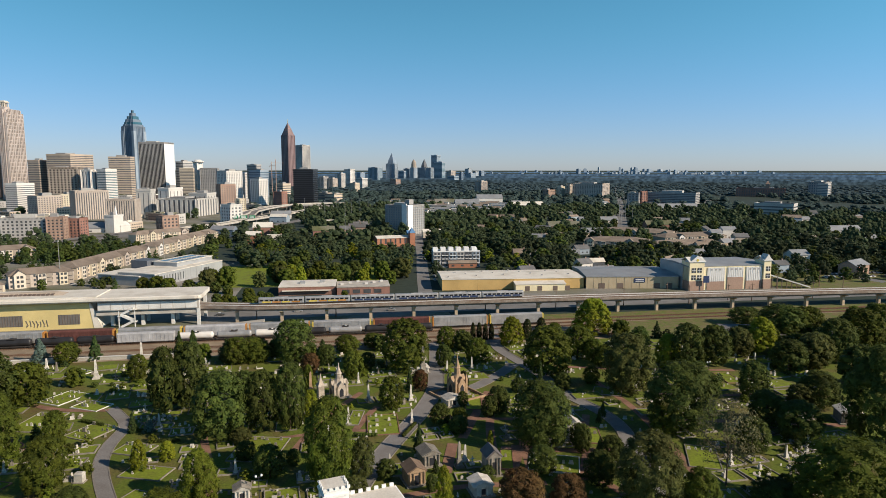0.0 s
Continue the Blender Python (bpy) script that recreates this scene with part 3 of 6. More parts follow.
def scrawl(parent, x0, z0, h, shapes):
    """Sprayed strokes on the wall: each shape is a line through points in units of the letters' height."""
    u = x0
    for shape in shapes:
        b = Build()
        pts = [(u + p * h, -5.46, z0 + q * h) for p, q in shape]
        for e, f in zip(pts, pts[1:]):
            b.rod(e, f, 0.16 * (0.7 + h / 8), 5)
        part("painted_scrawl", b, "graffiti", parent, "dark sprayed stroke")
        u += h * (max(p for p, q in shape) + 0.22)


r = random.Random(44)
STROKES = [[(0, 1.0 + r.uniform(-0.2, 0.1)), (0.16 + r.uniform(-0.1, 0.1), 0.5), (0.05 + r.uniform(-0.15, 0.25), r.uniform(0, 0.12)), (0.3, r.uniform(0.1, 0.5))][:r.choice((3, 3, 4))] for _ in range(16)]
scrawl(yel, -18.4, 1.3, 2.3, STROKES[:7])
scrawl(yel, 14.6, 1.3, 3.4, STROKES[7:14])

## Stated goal
Print out the material word for word, omitting the pictures.

## Complete response
0.0 s
Continue the Blender Python (bpy) script that recreates this scene with part 3 of 6. More parts follow.
def scrawl(parent, x0, z0, h, shapes):
    """Sprayed strokes on the wall: each shape is a line through points in units of the letters' height."""
    u = x0
    for shape in shapes:
        b = Build()
        pts = [(u + p * h, -5.46, z0 + q * h) for p, q in shape]
        for e, f in zip(pts, pts[1:]):
            b.rod(e, f, 0.16 * (0.7 + h / 8), 5)
        part("painted_scrawl", b, "graffiti", parent, "dark sprayed stroke")
        u += h * (max(p for p, q in shape) + 0.22)


r = random.Random(44)
STROKES = [[(0, 1.0 + r.uniform(-0.2, 0.1)), (0.16 + r.uniform(-0.1, 0.1), 0.5), (0.05 + r.uniform(-0.15, 0.25), r.uniform(0, 0.12)), (0.3, r.uniform(0.1, 0.5))][:r.choice((3, 3, 4))] for _ in range(16)]
scrawl(yel, -18.4, 1.3, 2.3, STROKES[:7])
scrawl(yel, 14.6, 1.3, 3.4, STROKES[7:14])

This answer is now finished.